Written instruction:
Give back, unchanged, the line with "# ---- helpers", the line with "carried.keyframe_insert(path, frame=frame(t))", and every line between them, and no other line.

Recorded information:
==*==
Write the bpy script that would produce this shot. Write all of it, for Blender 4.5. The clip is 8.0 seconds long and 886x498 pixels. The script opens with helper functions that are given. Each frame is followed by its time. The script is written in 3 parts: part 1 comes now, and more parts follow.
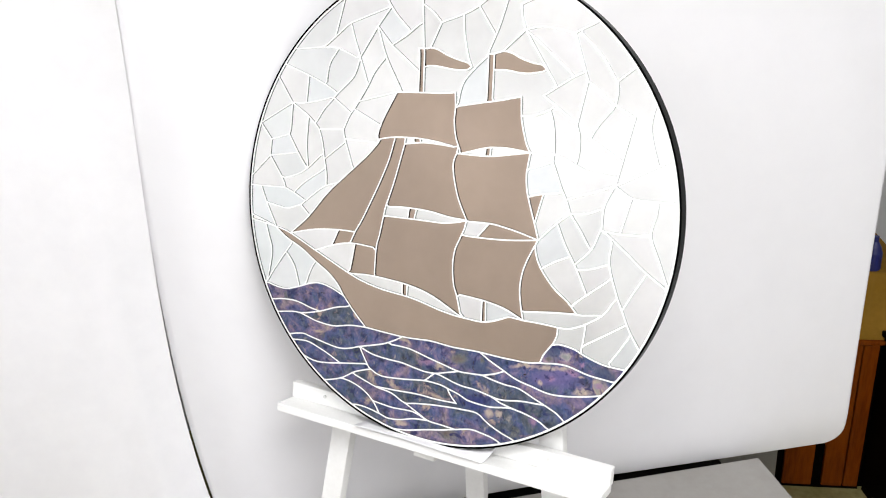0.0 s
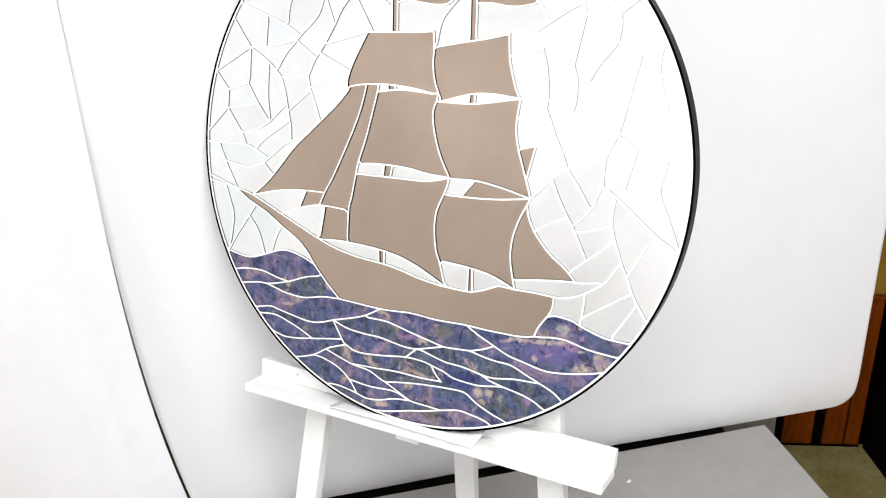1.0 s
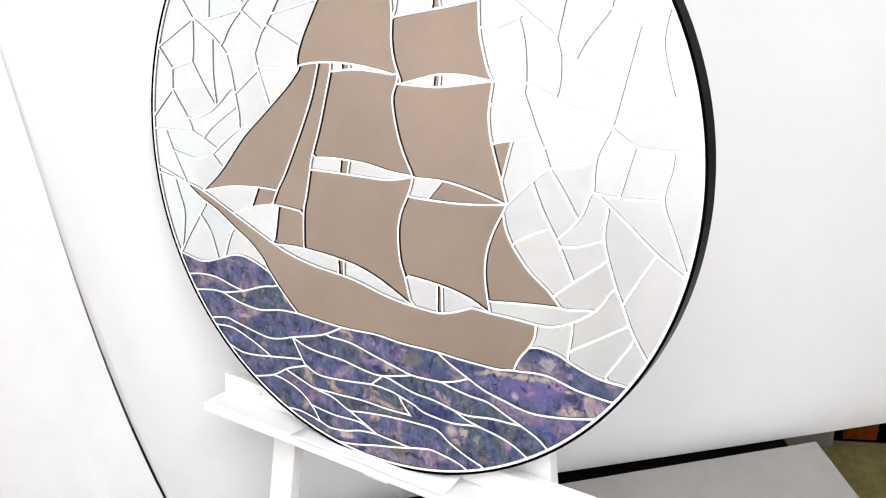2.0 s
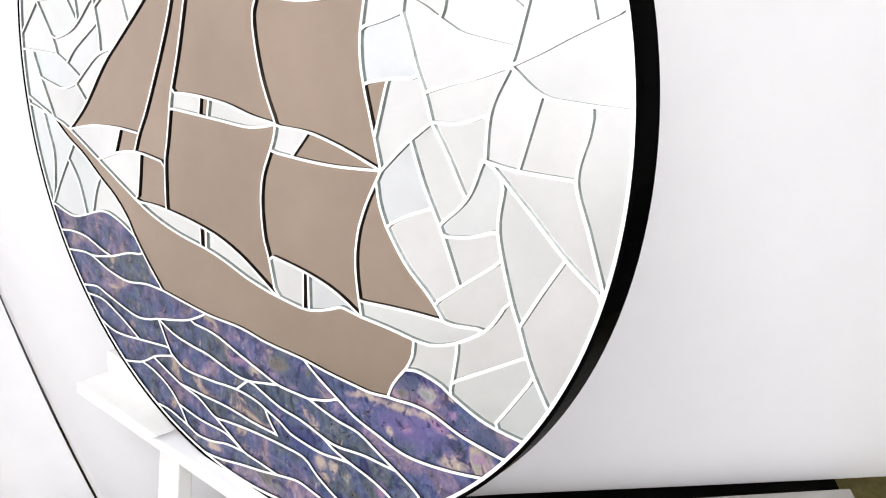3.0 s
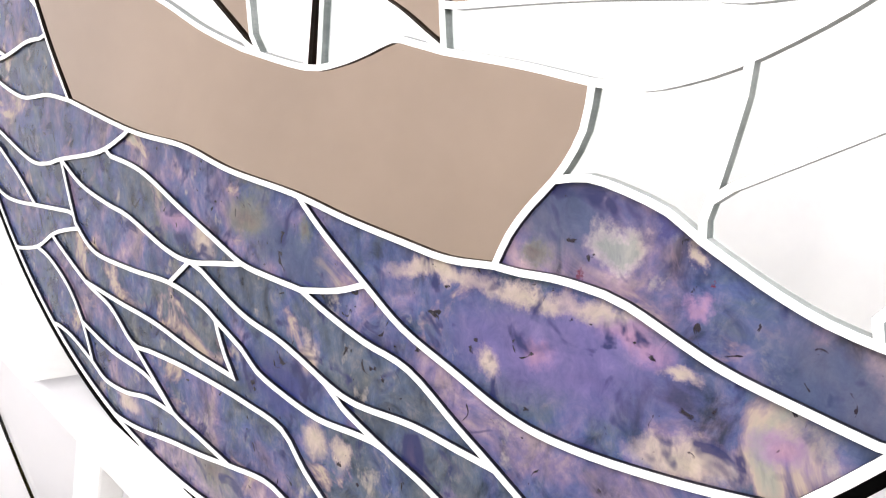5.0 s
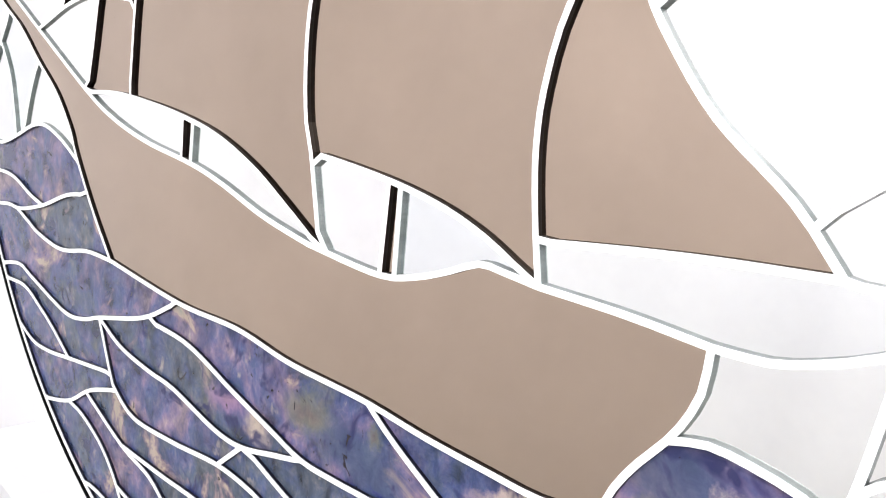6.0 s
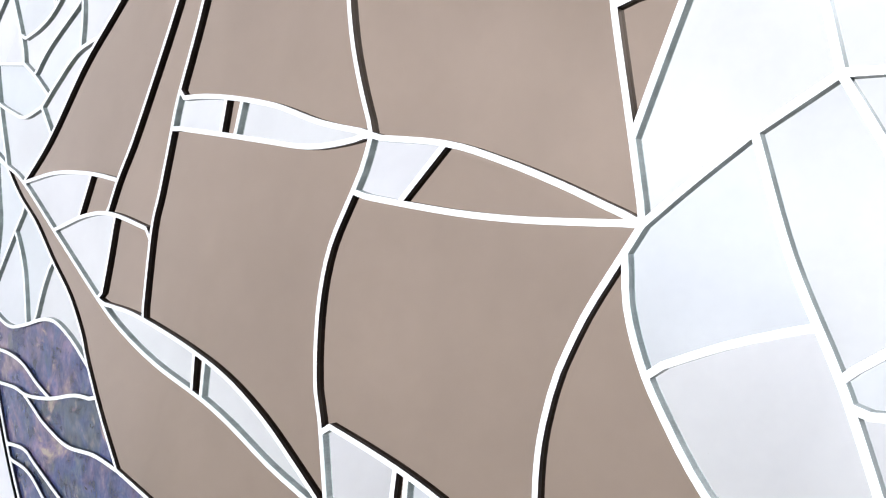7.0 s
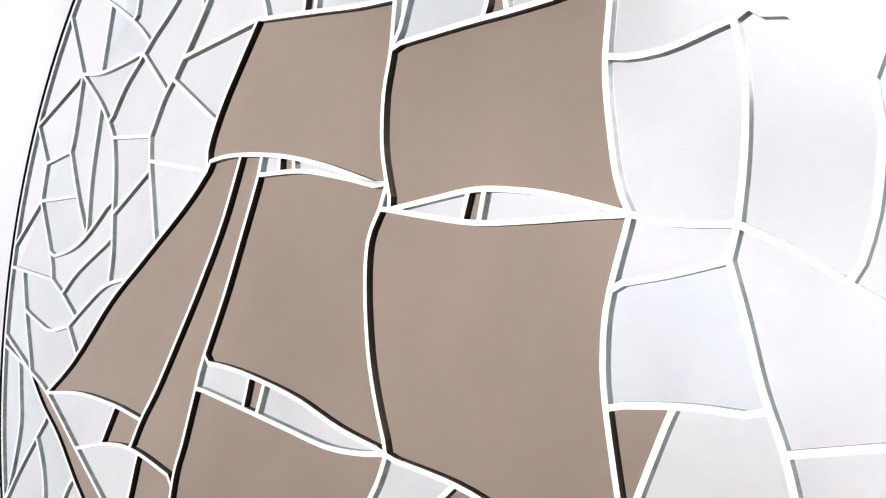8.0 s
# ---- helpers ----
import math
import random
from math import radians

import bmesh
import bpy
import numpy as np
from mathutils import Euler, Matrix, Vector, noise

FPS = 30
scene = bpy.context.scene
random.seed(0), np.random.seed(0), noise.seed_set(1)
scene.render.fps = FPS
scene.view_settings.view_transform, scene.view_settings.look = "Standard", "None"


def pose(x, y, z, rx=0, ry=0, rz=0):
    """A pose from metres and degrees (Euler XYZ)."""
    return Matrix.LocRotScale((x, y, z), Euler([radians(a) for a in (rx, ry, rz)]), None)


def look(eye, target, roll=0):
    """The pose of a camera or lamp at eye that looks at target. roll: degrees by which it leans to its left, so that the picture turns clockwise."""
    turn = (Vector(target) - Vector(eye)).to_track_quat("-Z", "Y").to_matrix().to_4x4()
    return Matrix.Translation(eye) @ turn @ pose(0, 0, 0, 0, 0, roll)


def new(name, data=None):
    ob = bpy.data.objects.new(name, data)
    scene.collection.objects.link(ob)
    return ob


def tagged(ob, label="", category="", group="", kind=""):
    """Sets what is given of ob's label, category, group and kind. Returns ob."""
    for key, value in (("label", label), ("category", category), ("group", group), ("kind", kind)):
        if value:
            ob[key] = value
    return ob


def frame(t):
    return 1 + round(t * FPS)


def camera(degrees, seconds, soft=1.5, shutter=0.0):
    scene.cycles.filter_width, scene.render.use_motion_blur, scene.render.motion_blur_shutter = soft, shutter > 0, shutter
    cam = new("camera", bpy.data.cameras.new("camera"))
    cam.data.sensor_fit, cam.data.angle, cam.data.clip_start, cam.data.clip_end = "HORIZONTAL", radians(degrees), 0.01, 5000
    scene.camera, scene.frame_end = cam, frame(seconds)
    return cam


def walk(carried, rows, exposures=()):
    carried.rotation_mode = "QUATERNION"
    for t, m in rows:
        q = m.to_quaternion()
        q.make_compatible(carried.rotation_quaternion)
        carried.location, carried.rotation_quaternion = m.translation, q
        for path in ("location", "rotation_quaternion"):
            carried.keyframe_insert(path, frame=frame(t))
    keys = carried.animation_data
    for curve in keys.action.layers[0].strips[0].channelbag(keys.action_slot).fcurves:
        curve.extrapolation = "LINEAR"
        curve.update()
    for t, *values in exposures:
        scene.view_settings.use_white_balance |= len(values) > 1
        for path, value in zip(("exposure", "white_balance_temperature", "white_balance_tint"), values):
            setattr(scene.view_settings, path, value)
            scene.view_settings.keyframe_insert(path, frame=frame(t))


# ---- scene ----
FOV = 56.704
cam = camera(FOV, 8.0, soft=1.1)
ROWS = [
    (0.0, pose(0.5998, -1.0543, 1.9443, 67.182, 3.297, 27.837)),
    (0.5, pose(0.5691, -1.0121, 1.9075, 65.401, 3.286, 26.988)),
    (1.0, pose(0.5429, -0.9313, 1.8950, 64.023, 3.889, 26.623)),
    (1.2, pose(0.5371, -0.8931, 1.8968, 63.425, 4.377, 27.101)),
    (2.3, pose(0.5623, -0.6117, 1.8304, 60.259, 5.991, 32.691)),
    (2.5, pose(0.5703, -0.5537, 1.8086, 59.508, 5.875, 34.274)),
    (3.0, pose(0.5744, -0.4128, 1.7399, 59.232, 5.095, 37.595)),
    (3.5, pose(0.5361, -0.3140, 1.6415, 59.026, 4.184, 41.048)),
    (4.0, pose(0.4624, -0.2289, 1.5059, 60.249, 2.605, 42.772)),
    (4.2, pose(0.4322, -0.2084, 1.4596, 60.565, 2.403, 43.369)),
    (5.3, pose(0.3204, -0.2292, 1.4209, 64.180, 2.556, 43.884)),
    (5.5, pose(0.3099, -0.2291, 1.4323, 65.118, 2.590, 43.789)),
    (6.0, pose(0.2998, -0.2212, 1.4662, 67.360, 2.615, 43.514)),
    (6.5, pose(0.2942, -0.2153, 1.5053, 69.705, 2.376, 43.123)),
    (7.0, pose(0.2911, -0.2140, 1.5480, 72.009, 2.171, 42.948)),
    (7.5, pose(0.2903, -0.2155, 1.6000, 74.203, 1.960, 42.789)),
    (8.0, pose(0.2908, -0.2161, 1.6577, 76.242, 1.831, 42.690)),
]
EXPOSURES = [(0.0, -0.77, 6420, 9), (1.2, -0.64, 6420, 9), (2.4, -0.66, 6390, 10), (4.2, -0.52, 6420, 11), (5.5, -0.44, 6610, 14), (6.0, -0.54, 6330, 12),
             (6.5, -0.66, 5970, 10), (7.0, -0.72, 5940, 10), (7.5, -0.74, 6220, 12), (8.0, -0.86, 6250, 12)]
walk(cam, ROWS, EXPOSURES)

# ---- light: a white room under two unseen ceiling lamps, no window in view ----
world = bpy.data.worlds.new("world")
world.use_nodes = True
world.node_tree.nodes["Background"].inputs["Color"].default_value = (0.8, 0.85, 1.0, 1)
world.node_tree.nodes["Background"].inputs["Strength"].default_value = 0.02
scene.world = world


def area(name, eye, target, sx, sy, power, colour=(1, 1, 1)):
    data = bpy.data.lights.new(name, "AREA")
    data.shape, data.size, data.size_y, data.energy, data.color = "RECTANGLE", sx, sy, power, colour
    ob = new(name, data)
    ob.matrix_world = look(eye, target)
    return ob


area("unseen_ceiling_light", (0.98, -0.90, 2.66), (0.96, -0.82, 0), 1.2, 0.8, 74, (1.0, 0.992, 0.985))
# added fill lamp, nowhere in view: brightens the cloth that the mirrors reflect
area("unseen_ceiling_light", (-0.30, -1.48, 2.66), (-0.30, -1.48, 0), 0.9, 0.5, 14, (1.0, 0.992, 0.985))


# ---- materials ----
def material(name, rough=0.5, metal=0.0, spec=0.5, coat=0.0):
    m = bpy.data.materials.new(name)
    m.use_nodes = True
    nt = m.node_tree
    b = nt.nodes["Principled BSDF"]
    b.inputs["Roughness"].default_value, b.inputs["Metallic"].default_value = rough, metal
    b.inputs["Specular IOR Level"].default_value, b.inputs["Coat Weight"].default_value = spec, coat
    return m, nt, b


def node(nt, kind, **props):
    n = nt.nodes.new(kind)
    for key, value in props.items():
        if key in n.inputs:
            n.inputs[key].default_value = value
    return n


def coords(nt, out="Object", scale=(1, 1, 1), rand=0.0):
    """Texture coordinates at real size, shifted from piece to piece where rand is given."""
    tc = nt.nodes.new("ShaderNodeTexCoord")
    mp = nt.nodes.new("ShaderNodeMapping")
    mp.inputs["Scale"].default_value = scale
    nt.links.new(tc.outputs[out], mp.inputs["Vector"])
    if rand:
        info = nt.nodes.new("ShaderNodeObjectInfo")
        mul = nt.nodes.new("ShaderNodeMath")
        mul.operation = "MULTIPLY"
        mul.inputs[1].default_value = rand
        nt.links.new(info.outputs["Random"], mul.inputs[0])
        comb = nt.nodes.new("ShaderNodeCombineXYZ")
        for k in ("X", "Z"):
            nt.links.new(mul.outputs[0], comb.inputs[k])
        nt.links.new(comb.outputs[0], mp.inputs["Location"])
    return mp.outputs[0]


def noise_tex(nt, vec, scale, detail=4.0, rough=0.55, distort=0.0):
    n = nt.nodes.new("ShaderNodeTexNoise")
    n.inputs["Scale"].default_value, n.inputs["Detail"].default_value = scale, detail
    n.inputs["Roughness"].default_value, n.inputs["Distortion"].default_value = rough, distort
    nt.links.new(vec, n.inputs["Vector"])
    return n.outputs["Fac"]


def ramp(nt, fac, stops):
    r = nt.nodes.new("ShaderNodeValToRGB")
    e = r.color_ramp.elements
    while len(e) < len(stops):
        e.new(0.5)
    for k, (pos, col) in enumerate(stops):
        e[k].position = pos
        e[k].color = (*col, 1) if len(col) == 3 else col
    nt.links.new(fac, r.inputs["Fac"])
    return r.outputs["Color"]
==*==
Task output:
# ---- helpers ----
import math
import random
from math import radians

import bmesh
import bpy
import numpy as np
from mathutils import Euler, Matrix, Vector, noise

FPS = 30
scene = bpy.context.scene
random.seed(0), np.random.seed(0), noise.seed_set(1)
scene.render.fps = FPS
scene.view_settings.view_transform, scene.view_settings.look = "Standard", "None"


def pose(x, y, z, rx=0, ry=0, rz=0):
    """A pose from metres and degrees (Euler XYZ)."""
    return Matrix.LocRotScale((x, y, z), Euler([radians(a) for a in (rx, ry, rz)]), None)


def look(eye, target, roll=0):
    """The pose of a camera or lamp at eye that looks at target. roll: degrees by which it leans to its left, so that the picture turns clockwise."""
    turn = (Vector(target) - Vector(eye)).to_track_quat("-Z", "Y").to_matrix().to_4x4()
    return Matrix.Translation(eye) @ turn @ pose(0, 0, 0, 0, 0, roll)


def new(name, data=None):
    ob = bpy.data.objects.new(name, data)
    scene.collection.objects.link(ob)
    return ob


def tagged(ob, label="", category="", group="", kind=""):
    """Sets what is given of ob's label, category, group and kind. Returns ob."""
    for key, value in (("label", label), ("category", category), ("group", group), ("kind", kind)):
        if value:
            ob[key] = value
    return ob


def frame(t):
    return 1 + round(t * FPS)


def camera(degrees, seconds, soft=1.5, shutter=0.0):
    scene.cycles.filter_width, scene.render.use_motion_blur, scene.render.motion_blur_shutter = soft, shutter > 0, shutter
    cam = new("camera", bpy.data.cameras.new("camera"))
    cam.data.sensor_fit, cam.data.angle, cam.data.clip_start, cam.data.clip_end = "HORIZONTAL", radians(degrees), 0.01, 5000
    scene.camera, scene.frame_end = cam, frame(seconds)
    return cam


def walk(carried, rows, exposures=()):
    carried.rotation_mode = "QUATERNION"
    for t, m in rows:
        q = m.to_quaternion()
        q.make_compatible(carried.rotation_quaternion)
        carried.location, carried.rotation_quaternion = m.translation, q
        for path in ("location", "rotation_quaternion"):
            carried.keyframe_insert(path, frame=frame(t))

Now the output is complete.